"I brushed my teeth in space"
July 21, 2011On Thursday, the space shuttle Atlantis landed at Kennedy Space Center in Florida, marking the completion of the final shuttle mission. To learn more about where the American space program is going, Deutsche Welle turned to Col. Catherine "Cady" Coleman (Ret., USAF), a NASA astronaut, and served on the 1995 and 1999 missions aboard the shuttle Columbia. She also lived aboard on the International Space Station from December 2010 to May 2011.
Deutsche Welle: Ms. Coleman, as an astronaut, what are your thoughts about the last shuttle mission?
Catherine Coleman: Well, I'm a little sad because you know something that has served us so well. The space shuttle fleet has helped us build the international space station (ISS). I just got back from there about a month ago, lived there for six months and it's like a little-known secret, that we have this world up there and this world is a space station - it's as big as a giant airplane, there is lots of room, we have six people on board, we have power, we have data, we have experiments, we have everything but time.

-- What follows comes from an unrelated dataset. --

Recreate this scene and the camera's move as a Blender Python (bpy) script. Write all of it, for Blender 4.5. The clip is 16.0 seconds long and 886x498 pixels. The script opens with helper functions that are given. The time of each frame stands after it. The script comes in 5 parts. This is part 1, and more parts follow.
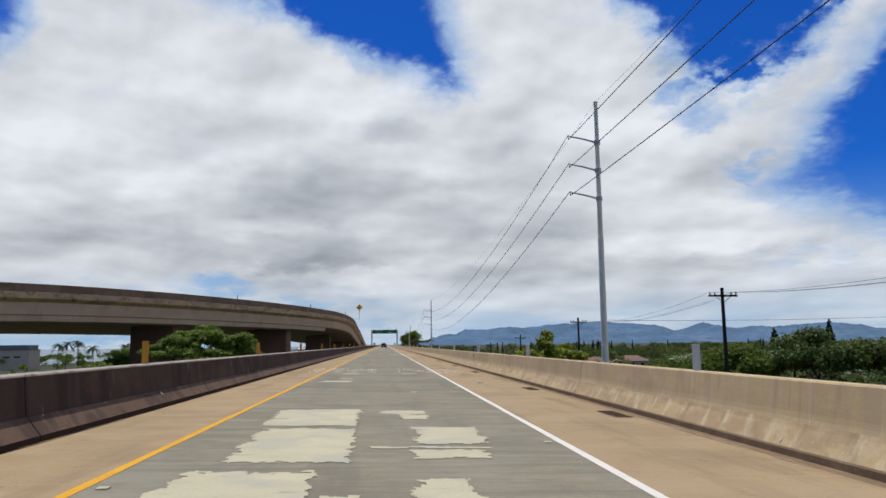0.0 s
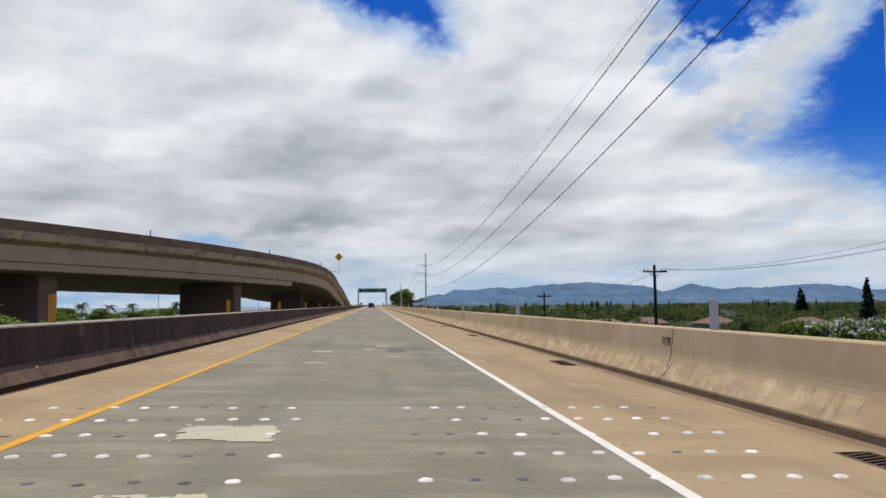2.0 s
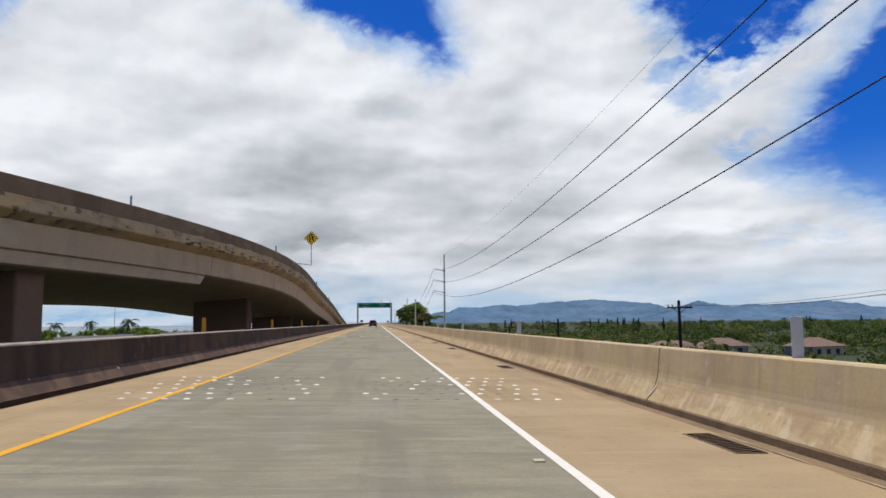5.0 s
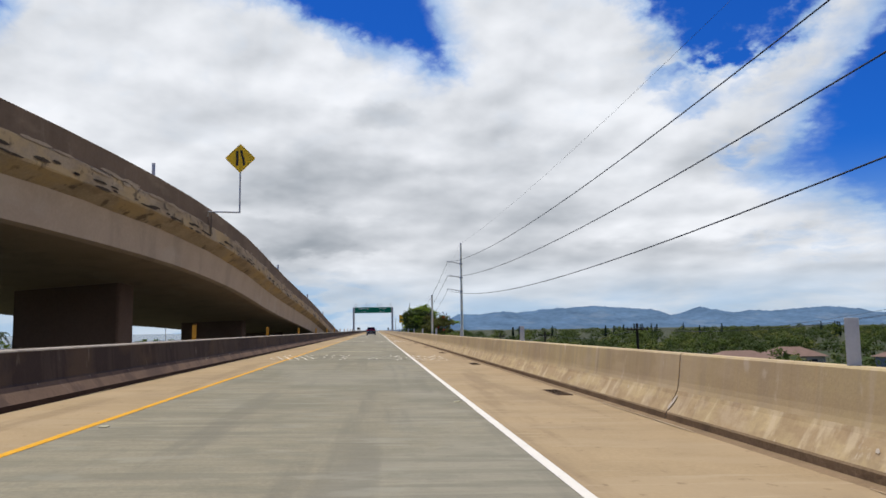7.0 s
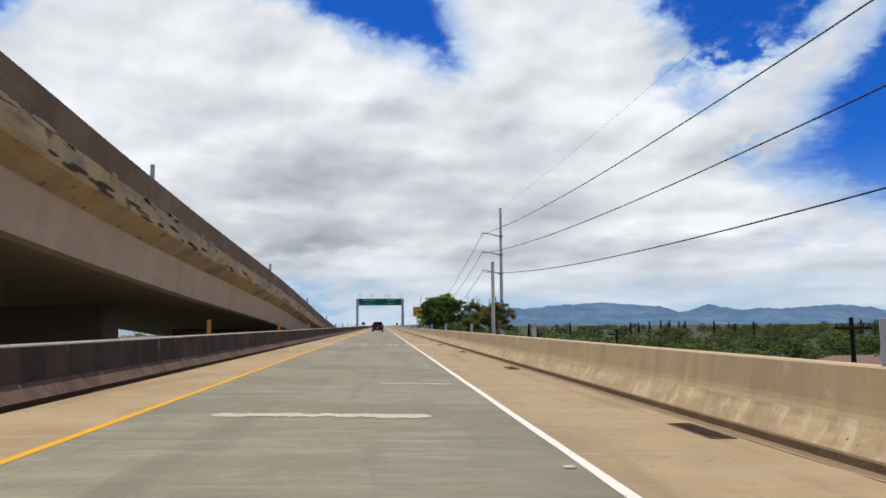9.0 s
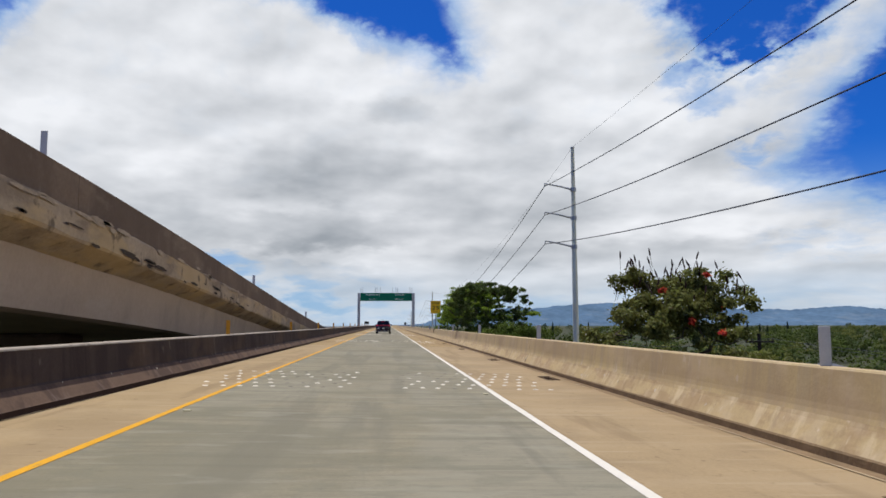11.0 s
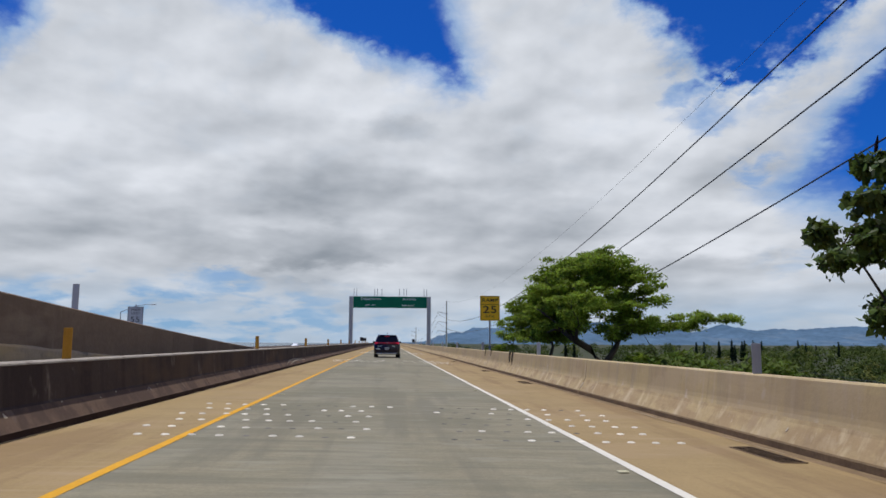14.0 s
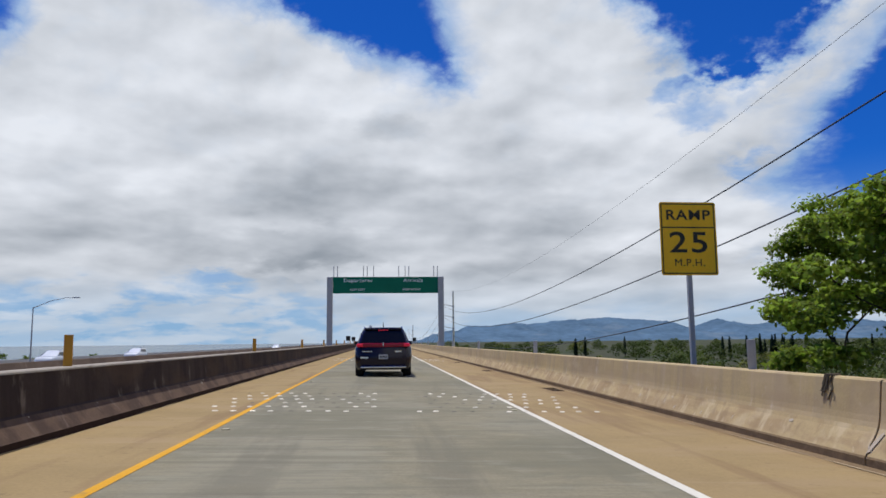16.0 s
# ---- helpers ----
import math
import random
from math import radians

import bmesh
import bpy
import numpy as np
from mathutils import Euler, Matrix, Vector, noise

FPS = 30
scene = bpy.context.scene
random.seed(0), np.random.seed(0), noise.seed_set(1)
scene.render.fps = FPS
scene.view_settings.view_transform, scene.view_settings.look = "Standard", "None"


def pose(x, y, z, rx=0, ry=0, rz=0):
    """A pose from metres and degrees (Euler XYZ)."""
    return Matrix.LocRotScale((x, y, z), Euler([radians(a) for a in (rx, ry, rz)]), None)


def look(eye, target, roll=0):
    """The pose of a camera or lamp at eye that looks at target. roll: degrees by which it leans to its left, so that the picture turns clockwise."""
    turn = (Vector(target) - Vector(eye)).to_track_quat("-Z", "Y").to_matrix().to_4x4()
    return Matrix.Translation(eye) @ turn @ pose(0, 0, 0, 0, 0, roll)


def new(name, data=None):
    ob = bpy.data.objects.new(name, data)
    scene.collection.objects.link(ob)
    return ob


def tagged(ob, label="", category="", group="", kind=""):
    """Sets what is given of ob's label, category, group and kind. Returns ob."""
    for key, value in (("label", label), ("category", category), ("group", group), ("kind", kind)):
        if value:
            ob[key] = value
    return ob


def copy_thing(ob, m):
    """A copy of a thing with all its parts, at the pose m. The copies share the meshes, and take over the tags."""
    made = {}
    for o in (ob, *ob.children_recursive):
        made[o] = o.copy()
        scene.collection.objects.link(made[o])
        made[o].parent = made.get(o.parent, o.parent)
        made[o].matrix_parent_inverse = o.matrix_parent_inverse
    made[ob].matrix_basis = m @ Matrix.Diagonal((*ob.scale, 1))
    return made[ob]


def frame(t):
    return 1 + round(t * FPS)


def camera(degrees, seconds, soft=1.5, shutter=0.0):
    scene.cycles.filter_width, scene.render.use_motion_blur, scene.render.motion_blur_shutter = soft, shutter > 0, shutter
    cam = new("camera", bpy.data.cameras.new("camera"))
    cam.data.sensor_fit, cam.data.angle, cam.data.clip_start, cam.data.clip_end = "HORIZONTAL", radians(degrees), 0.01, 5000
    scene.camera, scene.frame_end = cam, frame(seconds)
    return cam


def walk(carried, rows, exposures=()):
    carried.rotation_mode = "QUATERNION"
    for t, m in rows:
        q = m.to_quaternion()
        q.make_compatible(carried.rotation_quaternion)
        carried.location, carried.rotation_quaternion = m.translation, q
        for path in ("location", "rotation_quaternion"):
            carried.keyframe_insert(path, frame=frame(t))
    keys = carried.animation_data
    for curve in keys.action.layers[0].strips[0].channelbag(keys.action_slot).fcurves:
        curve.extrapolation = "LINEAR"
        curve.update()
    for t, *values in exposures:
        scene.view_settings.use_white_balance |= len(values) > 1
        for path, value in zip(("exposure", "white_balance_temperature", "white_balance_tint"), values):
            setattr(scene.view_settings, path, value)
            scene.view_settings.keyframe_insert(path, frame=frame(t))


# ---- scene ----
cam = camera(61.4, 16.0, 1.6)
PATH = [
    (0, (-0.225, -0.723, 1.283), (-0.068, 1.255, 1.535), -0.66),
    (0.5, (-0.134, 6.785, 1.218), (0.034, 8.765, 1.446), -0.81),
    (1, (-0.111, 14.116, 1.251), (0.075, 16.098, 1.449), -0.57),
    (1.5, (0.019, 21.552, 1.236), (0.202, 23.536, 1.409), -0.31),
    (2, (0.103, 29.018, 1.200), (0.290, 31.004, 1.347), -0.52),
    (2.5, (0.255, 36.579, 1.214), (0.446, 38.565, 1.351), -0.92),
    (3, (0.389, 44.334, 1.232), (0.572, 46.320, 1.377), -0.78),
    (3.5, (0.397, 52.064, 1.153), (0.580, 54.050, 1.307), -0.14),
    (4, (0.461, 59.926, 1.178), (0.639, 61.910, 1.361), -0.53),
    (6.5, (0.497, 98.987, 1.230), (0.674, 100.969, 1.434), -0.57),
    (7, (0.575, 106.575, 1.186), (0.755, 108.556, 1.399), -0.80),
    (7.5, (0.566, 113.949, 1.224), (0.742, 115.930, 1.434), -0.99),
    (8, (0.546, 121.545, 1.238), (0.715, 123.527, 1.449), -0.71),
    (8.5, (0.434, 129.325, 1.198), (0.600, 131.308, 1.401), -0.50),
    (11, (0.11, 166.26, 1.261), (0.257, 168.244, 1.462), -0.1),
    (11.5, (0.145, 173.738, 1.194), (0.291, 175.721, 1.414), -0.42),
    (12, (-0.002, 180.854, 1.189), (0.144, 182.836, 1.412), -0.0),
    (12.5, (-0.114, 187.869, 1.229), (0.03, 189.851, 1.456), 0.3),
    (13, (-0.092, 194.749, 1.267), (0.046, 196.729, 1.515), -0.13),
    (13.5, (-0.308, 201.706, 1.212), (-0.17, 203.683, 1.478), 0.4),
    (14, (-0.364, 209.239, 1.226), (-0.221, 211.219, 1.474), 0.3),
    (14.5, (-0.356, 216.810, 1.284), (-0.211, 218.791, 1.518), -0.06),
    (15, (-0.437, 224.465, 1.231), (-0.277, 226.444, 1.471), -0.6),
    (15.5, (-0.464, 231.886, 1.223), (-0.3, 233.864, 1.464), -0.7),
    (16, (-0.483, 239.459, 1.263), (-0.321, 241.437, 1.507), -0.6),
]
EXPOSURES = [(0, -0.17, 6200, 10), (2, -0.11, 6300, 10), (3, -0.06, 6350, 10), (7, -0.02, 6290, 10), (8.5, 0.02, 6300, 10), (11, -0.07, 6330, 10), (11.5, -0.16, 6300, 10), (12.5, -0.24, 6180, 10), (13.5, -0.31, 6130, 10), (15.5, -0.17, 6150, 10), (16, -0.20, 6130, 10)]
walk(cam, [(t, look(eye, aim, roll)) for t, eye, aim, roll in PATH], EXPOSURES)

# ---- world, sun ----
SUN_EL, SUN_AZ = 77.0, -48.0          # degrees; azimuth from +y towards +x
world = bpy.data.worlds.new("world")
scene.world = world
world.use_nodes = True
wn, wl = world.node_tree.nodes, world.node_tree.links
wn.clear()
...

Actually, I found myself challenged by just literally not enough hours in the day to do all the work that we would really love to do up there. So when I think about the space shuttle, and you know this being the last flight of the last space shuttle, I'm sad and at the same time, this is the time. They have done their work, and I think about the present which is the space station and I think about the future which is other places. We'll be going there.
Is there a danger that the United States will be losing their leadership role in spaceflight?
I don't think so, in that we have our place in spaceflight and right now, what we need to look at is how to go further. And I think, you know, being really mired in the details of going up and down to the space station which we now know how to do and certainly the Russians know how to do, you know we have basically contracted that out and so we have a way for people to get up and down and use the resources that we have right now by working on the space station. And it leaves the US free to be using all that brainpower for new vehicles and new exploration.
So it is time now to be going to an asteroid and then to Mars and then even further…
It is time to do that now. Do we wish we were already doing it, that we already had a new vehicle that we weren't going to lose the expertise of some of the people that will retire or leave their jobs? Yes, at least I personally wish for those things, but it's not our present situation and I think in terms of making the best of things we are actually in a pretty good place to be looking at new things.
What was the most remarkable thing you have experienced during you time aboard ISS?
I loved the fact that I woke up every day and I was still in space. I mean, I lived in space, I brushed my teeth in space. You know, I worked every day and so I would wake up and open the door of my cabin and float into the lab for the morning conference. And everyday would remind me that I was living in a pretty special place and I had some exciting work to do.
You have flown with the Russian Soyuz rocket to ISS as well as with the space shuttle. American astronauts have to take the Soyuz for the next several years to get up to ISS – do you think that is ok?
I think it's more than ok to be going on the Soyuz. I loved going on the Soyuz. I mean this is a vehicle, the Russians know how to launch this, they know how to land this, they know how to build them. I think that we have put ourselves in the hands of the right people. And for me personally it was a wonderful experience, in that the space shuttle is marvelous but you are, you know, six or seven people inside a big airplane ship structure and I was one of three people in a tiny capsule and that's a pretty special way to orbit the planet.
You're one of the few women actually in space. So what has the space shuttle done for women in spaceflight?
The space shuttle, because the crews are larger, has made it possible for real people of all sorts to go to space and I know that for me personally it took meeting a woman astronaut who looked a little bit like me and had some of the same qualifications, for me to realize that: hey this could be me. Just looking at the, you know, the Mercury Seven [the first American astronauts] I didn't relate to that. I like the fact that we've got role models in orbit now. You know, of all sizes, shapes, colors, genders, everything. People are going to space and I think that that really inspires the younger generation.
And that's the legacy of the space shuttle, that people can go to space?
I think it is. The fact that a lot of people don't realize that. They don't think it is a big deal that a space shuttle takes off. That is truly remarkable and amazing and it means that we've made space travel part of normal life and that's I think a pretty good step.
Do you think it will stay that way, whatever comes next?
I think the first time we do something and, look at today, the last time we do something it just causes people to reflect on how special it is. Whenever there is some kind of anniversary, or first or last and so the first flight of new vehicles is gonna be really special.
And I think we'll see all these crowds of news people out there for that as well. And you know the last flight of the shuttle is special but you know for somebody who works in the business, I'll tell you every flight is special, every flight is significant. It is still a big deal for people to leave the planet.
You've said that the shuttle was the beginning of normal people in spaceflight, of female astronauts. Will women keep participating in spaceflight even after the shuttle era has ended?
I can't think that we would leave behind some of our most qualified citizens of the planet. It's not even comprehensible to me, you know it takes a team to go to space. Women stereotypically bring some things to that team, as do men and you need everything and everybody.